The landing boat hovered, then dropped hard onto the field. The pilot landed with the thrusters shut off to avoid endangering nearby strikers. Three Spook missiles detonated twenty feet above the vessel. Smoke drifted from the point defense turrets in the bow and stern. The triple shockwave rocked the boat but didn't damage it. Strikers started jumping aboard.

Something blew a sullen smoke ring from the Spook-held woods. The fighting had lit several fires. One of them had reached a case of ammunition or grenades.

Farrell looked over his shoulder. Dust and varicolored smoke rose from beyond the warehouses. Some of the buildings were burning also. Farrell's eyes didn't see any strikers that his visor's location chart had missed.

"For Chrissake come on, sir!" Leinsdorf snarled. He gripped Farrell's shoulder and slid him off the APC by main force. Farrell had stopped to provide cover while his strikers withdrew, so he and Leinsdorf still had a hundred yards to run to the boat.

The coil guns in the pickup boat's two lateral blisters raked the Spook positions. The weapons worked by the same principle as stingers but flung half-ounce projectiles. Trees shattered and rock outcrops disintegrated into sparks and lethal fragments.

Salvos of three or four shells each dived on the boat at intervals of a few seconds. Most of the rounds blew up in midair. Clouds of dirty black smoke spread above the vessel. The point defense system cycled flechettes so fast that the mechanisms screamed like saws instead of crackling.

Two of the Spook rounds hit the ground west of the boat.
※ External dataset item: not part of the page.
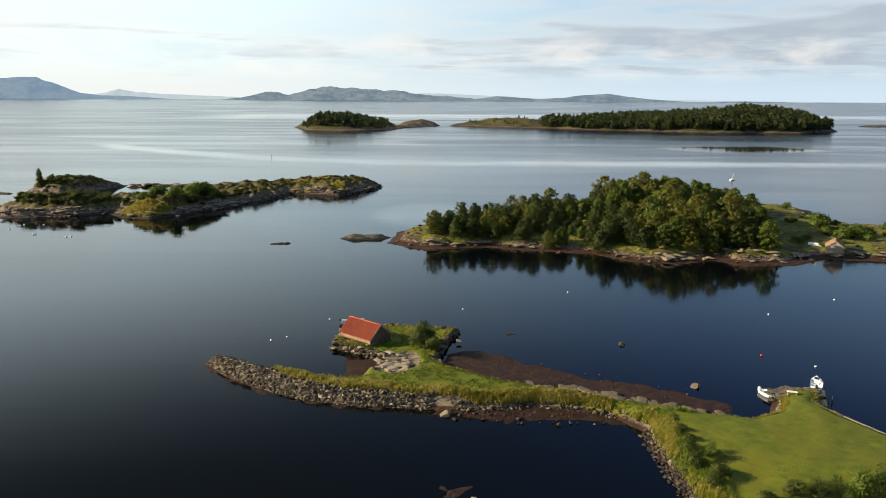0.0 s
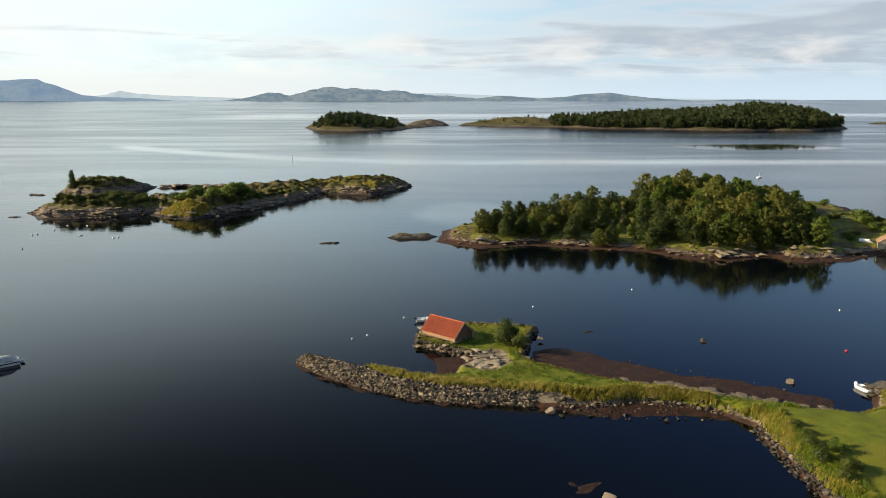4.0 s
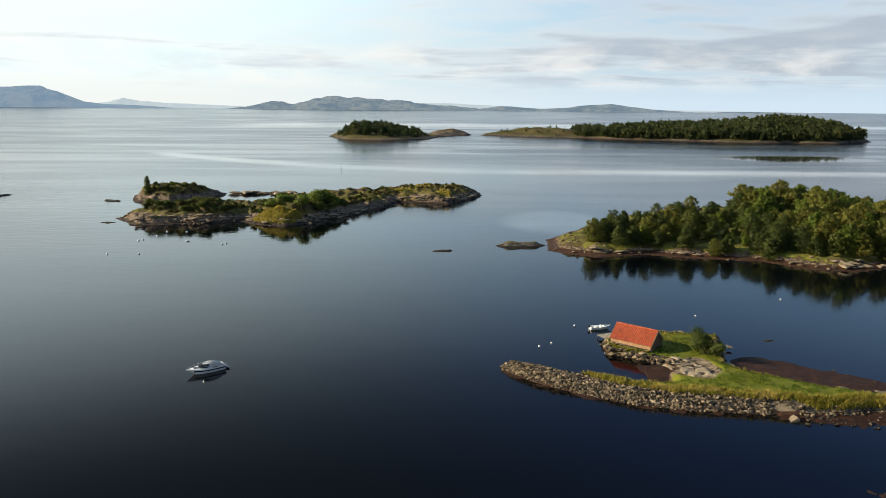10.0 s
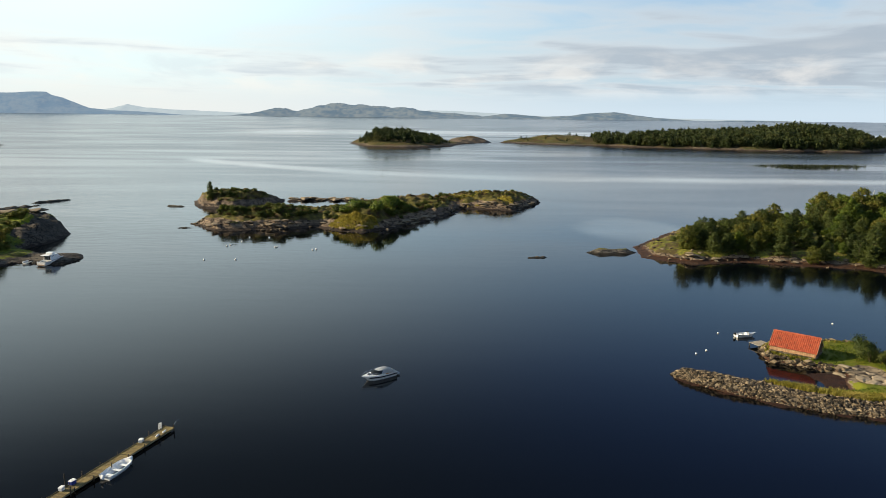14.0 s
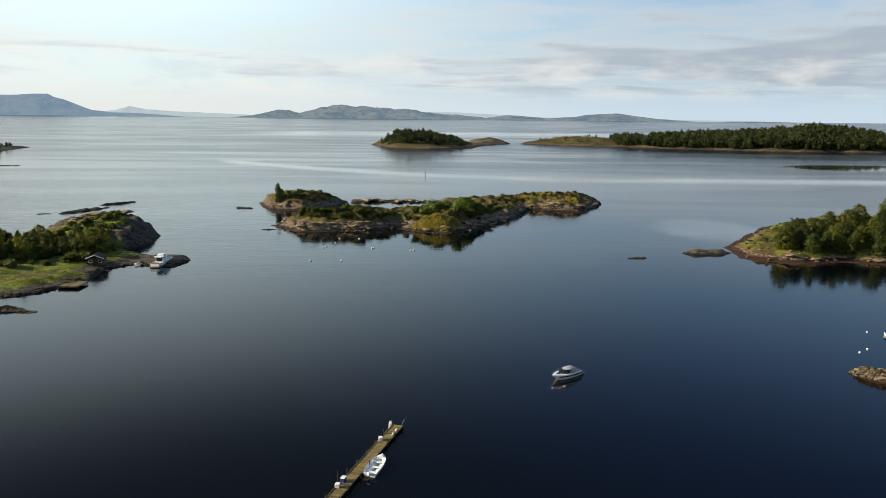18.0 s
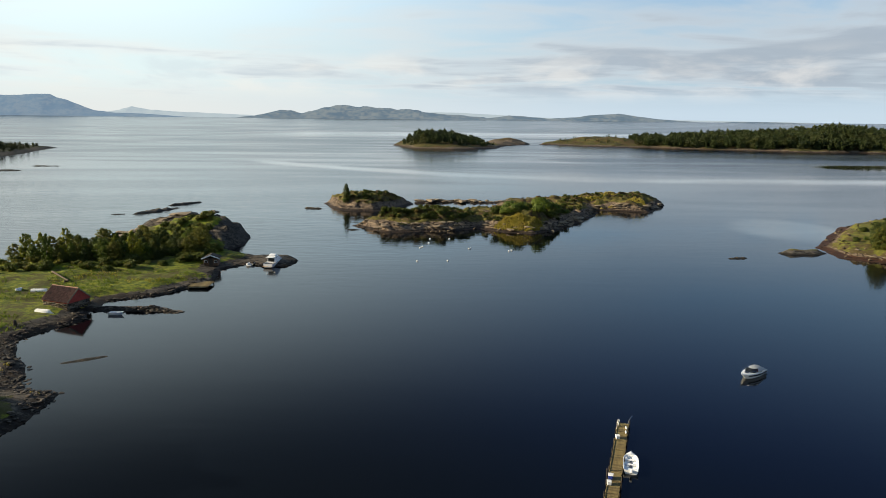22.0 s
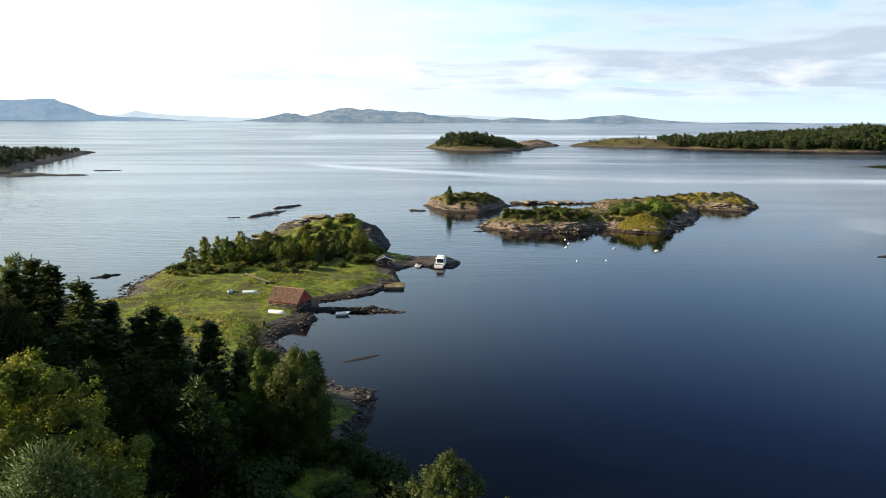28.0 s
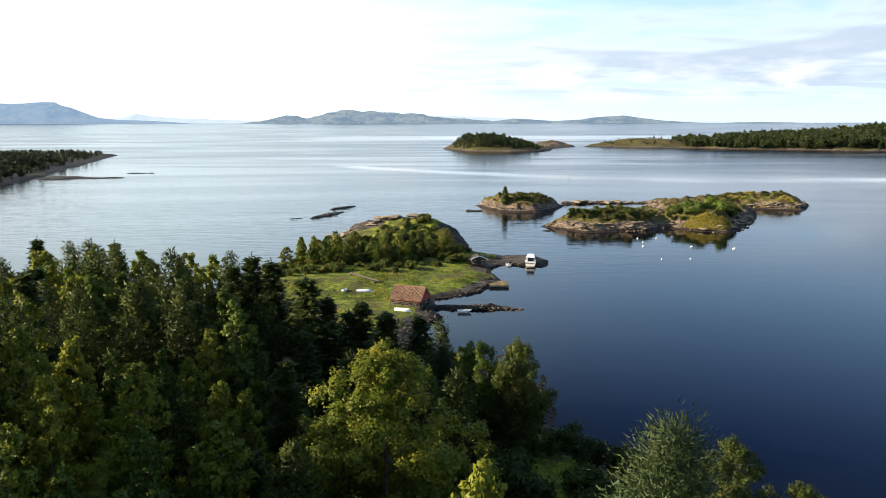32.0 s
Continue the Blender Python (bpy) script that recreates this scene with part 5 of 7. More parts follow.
far_wood("far_point_woods", [(-560, 330), (-395, 369), (-397, 402), (-423, 508), (-466, 664), (-520, 684), (-560, 600)], 1300, ground_g, "wood on the far point, its shaded side put into the leaf colour", 0.3, 1.0, crest=crest_g, leaf=SHADED_FAR_LEAF)

# ---- surfaces of made things ----
WHITE = plain("white_paint", (0.72, 0.72, 0.70), (0.82, 0.82, 0.80), 2.0, 0.35, spec=0.5, bump=0.05)
GELCOAT = plain("white_gelcoat", (0.74, 0.75, 0.75), (0.82, 0.82, 0.81), 1.0, 0.2, spec=0.5, bump=0.02)
NAVY = plain("dark_blue_stripe", (0.012, 0.014, 0.022), (0.02, 0.022, 0.032), 2.0, 0.25, spec=0.5, bump=0.02)
GREY = plain("grey_deck", (0.26, 0.27, 0.28), (0.36, 0.37, 0.38), 4.0, 0.6)
DARK = plain("dark_rubber", (0.015, 0.015, 0.016), (0.03, 0.03, 0.032), 5.0, 0.6)
CANVAS = plain("grey_canvas", (0.48, 0.50, 0.52), (0.62, 0.64, 0.65), 3.0, 0.6)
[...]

A striker went down; a buddy helped him to his feet. Because the missiles had been badly aimed, the defense system hadn't bothered to engage them. The software targeted only threats to the vessel itself.

Pain crackled along the right side of Farrell's chest. He flipped his visor up so that he could breathe without the constriction of the helmet filters. He should have switched to his oxygen bottle instead. The atmosphere was hot and metallic, sharp with ozone. His legs moved like wooden stumps.

The pickup boat was ten yards away. Strikers in the open bay fired toward the Spook infantry. Abbado and Glasebrook helped the hard-suited striker climb the high step and flop forward on the deck.

Nadia Broz was waiting at the flank of the ship. "Come on!" she screamed. The pilot blipped his air pumps. The thruster inlets honked air and a burp of iridescent plasma seared the ground.

"Go!" Farrell shouted to the pilot on the ground-to-air channel. He turned his head for one last check on any of his people who might be staggering toward pickup without the helmet that ID'd strikers on the locator circuitry. More shells were shrieking down.

Leinsdorf and Broz each grabbed an arm and together hurled their commanding officer aboard the pickup boat. An intense red flash silhouetted them and flung them after Farrell. A shell had landed just short of the vessel.

The boat lifted. The hatches were already closing.

"Medic!" Farrell shouted. He tried to sit up against the weight of Leinsdorf's torso. "Medic!"

The strikers' body armor had performed very well, but there was almost nothing left of either Leinsdorf or Broz below the waist.